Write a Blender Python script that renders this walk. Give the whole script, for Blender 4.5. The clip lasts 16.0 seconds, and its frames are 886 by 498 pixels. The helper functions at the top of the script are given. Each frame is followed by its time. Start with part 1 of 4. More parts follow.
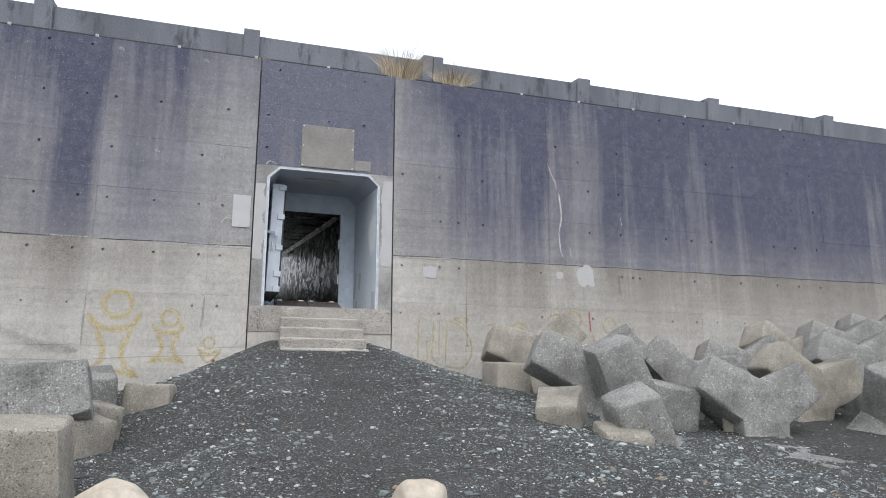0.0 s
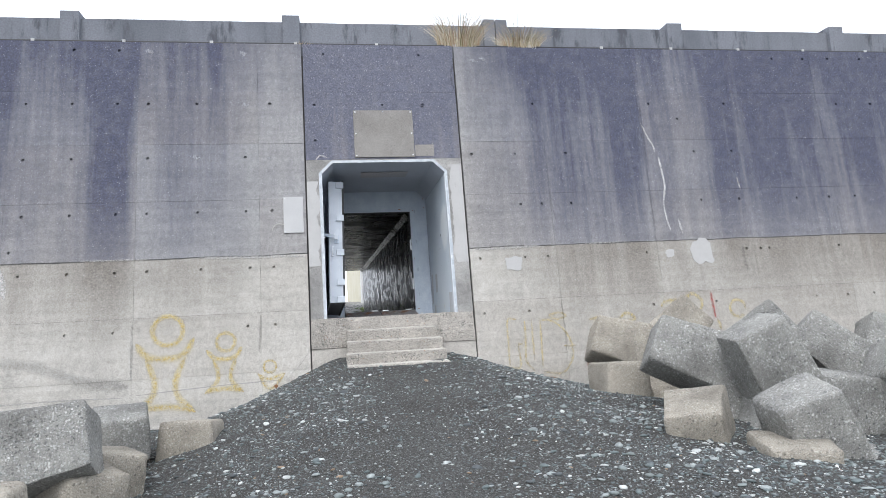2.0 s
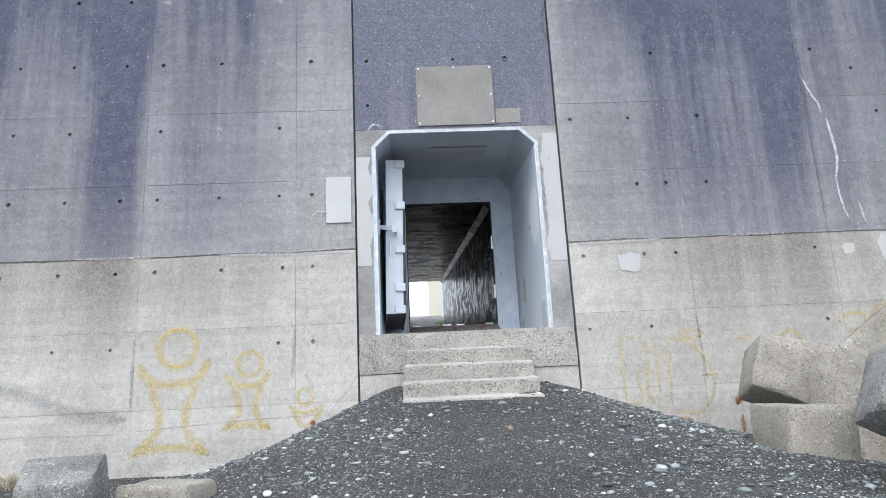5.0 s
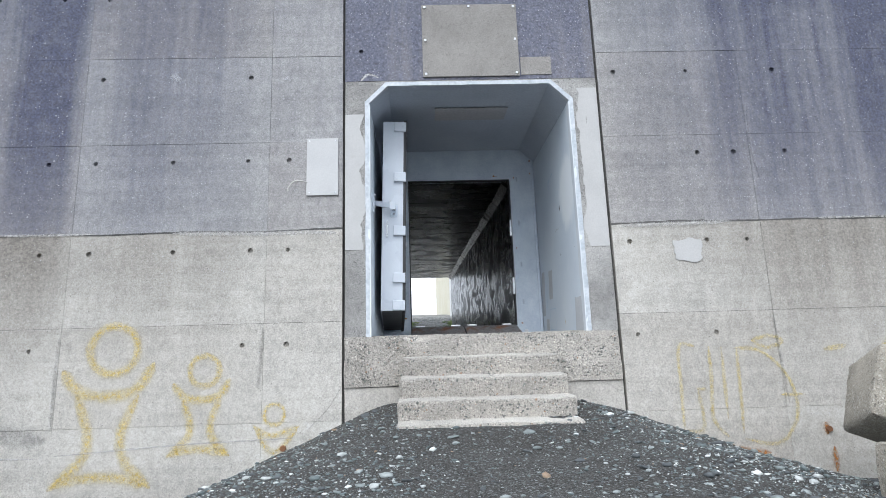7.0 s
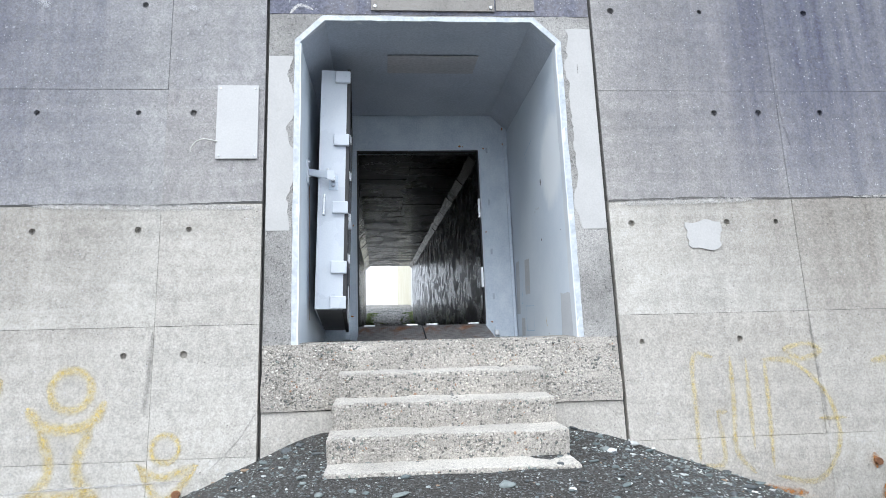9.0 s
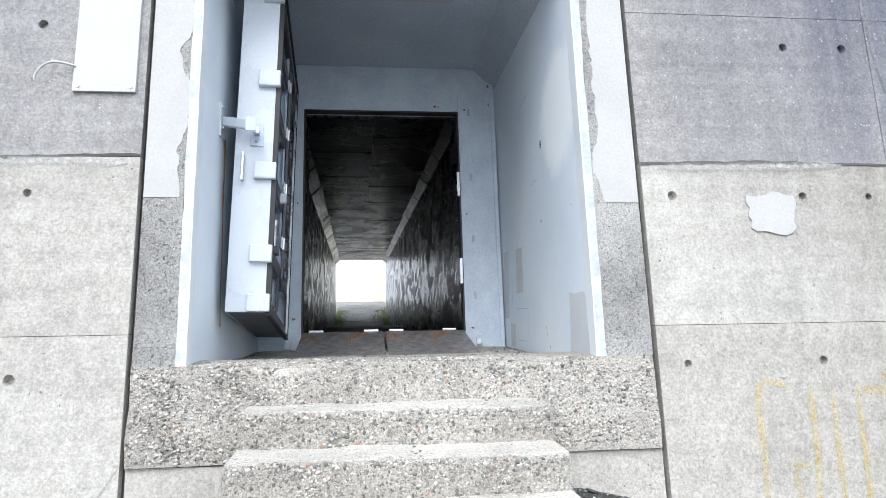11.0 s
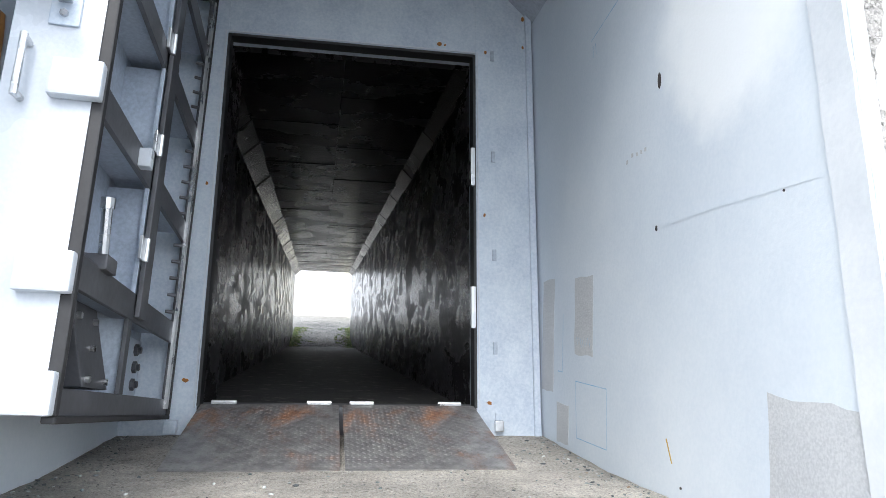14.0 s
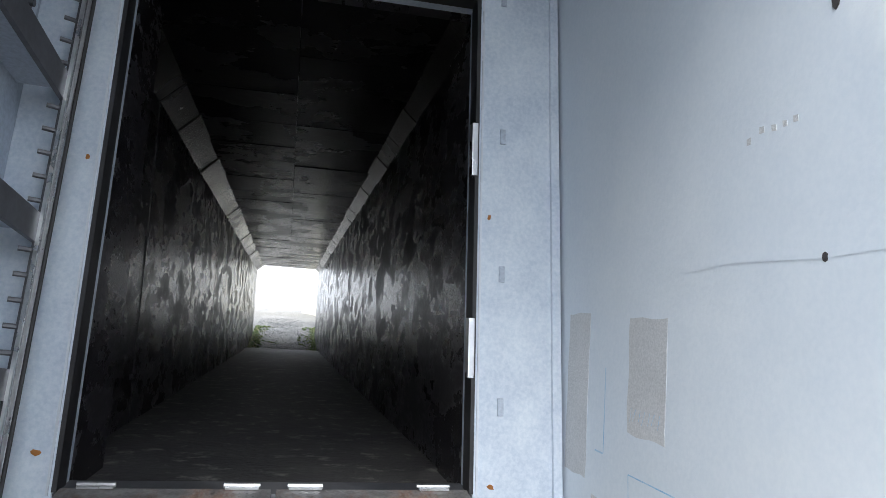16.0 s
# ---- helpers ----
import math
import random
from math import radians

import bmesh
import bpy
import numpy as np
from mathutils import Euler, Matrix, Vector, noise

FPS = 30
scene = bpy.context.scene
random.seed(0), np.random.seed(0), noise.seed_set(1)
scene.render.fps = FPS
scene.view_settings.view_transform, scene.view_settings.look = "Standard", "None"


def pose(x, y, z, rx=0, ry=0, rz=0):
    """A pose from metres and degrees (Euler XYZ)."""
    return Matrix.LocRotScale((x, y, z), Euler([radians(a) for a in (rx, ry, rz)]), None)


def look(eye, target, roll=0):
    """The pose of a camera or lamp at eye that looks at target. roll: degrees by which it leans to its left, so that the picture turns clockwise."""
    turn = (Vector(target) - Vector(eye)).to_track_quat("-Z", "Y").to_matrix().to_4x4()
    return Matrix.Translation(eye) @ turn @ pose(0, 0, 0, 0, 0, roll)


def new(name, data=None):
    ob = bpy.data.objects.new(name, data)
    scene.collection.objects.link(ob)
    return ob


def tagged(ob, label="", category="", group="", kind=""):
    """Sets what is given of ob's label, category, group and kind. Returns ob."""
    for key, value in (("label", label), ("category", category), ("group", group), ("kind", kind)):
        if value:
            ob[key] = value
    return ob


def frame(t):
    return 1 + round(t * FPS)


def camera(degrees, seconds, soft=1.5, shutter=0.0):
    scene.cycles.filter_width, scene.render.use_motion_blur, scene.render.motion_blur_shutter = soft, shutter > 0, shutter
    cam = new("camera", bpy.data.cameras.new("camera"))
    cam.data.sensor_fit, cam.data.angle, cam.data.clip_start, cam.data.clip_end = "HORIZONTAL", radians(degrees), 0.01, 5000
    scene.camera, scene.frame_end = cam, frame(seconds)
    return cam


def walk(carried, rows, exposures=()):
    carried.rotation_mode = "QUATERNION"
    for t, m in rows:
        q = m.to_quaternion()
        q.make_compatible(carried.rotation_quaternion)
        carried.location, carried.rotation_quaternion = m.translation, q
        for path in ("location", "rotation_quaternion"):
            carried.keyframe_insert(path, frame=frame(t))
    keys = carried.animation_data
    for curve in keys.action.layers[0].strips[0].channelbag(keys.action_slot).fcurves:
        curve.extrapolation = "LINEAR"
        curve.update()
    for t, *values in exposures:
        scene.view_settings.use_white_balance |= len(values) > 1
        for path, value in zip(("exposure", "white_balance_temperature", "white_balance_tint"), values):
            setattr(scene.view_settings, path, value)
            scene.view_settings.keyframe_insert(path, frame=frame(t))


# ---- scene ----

┄┄┄┄┄┄┄┄┄┄┄┄┄┄┄┄┄┄┄┄

#### Aim of the task:
Quote the data exactly, leaving every image out of the copy.

#### Reply to the task:
Write a Blender Python script that renders this walk. Give the whole script, for Blender 4.5. The clip lasts 16.0 seconds, and its frames are 886 by 498 pixels. The helper functions at the top of the script are given. Each frame is followed by its time. Start with part 1 of 4. More parts follow.
0.0 s
2.0 s
5.0 s
7.0 s
9.0 s
11.0 s
14.0 s
16.0 s
# ---- helpers ----
import math
import random
from math import radians

import bmesh
import bpy
import numpy as np
from mathutils import Euler, Matrix, Vector, noise

FPS = 30
scene = bpy.context.scene
random.seed(0), np.random.seed(0), noise.seed_set(1)
scene.render.fps = FPS
scene.view_settings.view_transform, scene.view_settings.look = "Standard", "None"


def pose(x, y, z, rx=0, ry=0, rz=0):
    """A pose from metres and degrees (Euler XYZ)."""
    return Matrix.LocRotScale((x, y, z), Euler([radians(a) for a in (rx, ry, rz)]), None)


def look(eye, target, roll=0):
    """The pose of a camera or lamp at eye that looks at target. roll: degrees by which it leans to its left, so that the picture turns clockwise."""
    turn = (Vector(target) - Vector(eye)).to_track_quat("-Z", "Y").to_matrix().to_4x4()
    return Matrix.Translation(eye) @ turn @ pose(0, 0, 0, 0, 0, roll)


def new(name, data=None):
    ob = bpy.data.objects.new(name, data)
    scene.collection.objects.link(ob)
    return ob


def tagged(ob, label="", category="", group="", kind=""):
    """Sets what is given of ob's label, category, group and kind. Returns ob."""
    for key, value in (("label", label), ("category", category), ("group", group), ("kind", kind)):
        if value:
            ob[key] = value
    return ob


def frame(t):
    return 1 + round(t * FPS)


def camera(degrees, seconds, soft=1.5, shutter=0.0):
    scene.cycles.filter_width, scene.render.use_motion_blur, scene.render.motion_blur_shutter = soft, shutter > 0, shutter
    cam = new("camera", bpy.data.cameras.new("camera"))
    cam.data.sensor_fit, cam.data.angle, cam.data.clip_start, cam.data.clip_end = "HORIZONTAL", radians(degrees), 0.01, 5000
    scene.camera, scene.frame_end = cam, frame(seconds)
    return cam


def walk(carried, rows, exposures=()):
    carried.rotation_mode = "QUATERNION"
    for t, m in rows:
        q = m.to_quaternion()
        q.make_compatible(carried.rotation_quaternion)
        carried.location, carried.rotation_quaternion = m.translation, q
        for path in ("location", "rotation_quaternion"):
            carried.keyframe_insert(path, frame=frame(t))
    keys = carried.animation_data
    for curve in keys.action.layers[0].strips[0].channelbag(keys.action_slot).fcurves:
        curve.extrapolation = "LINEAR"
        curve.update()
    for t, *values in exposures:
        scene.view_settings.use_white_balance |= len(values) > 1
        for path, value in zip(("exposure", "white_balance_temperature", "white_balance_tint"), values):
            setattr(scene.view_settings, path, value)
            scene.view_settings.keyframe_insert(path, frame=frame(t))


# ---- scene ----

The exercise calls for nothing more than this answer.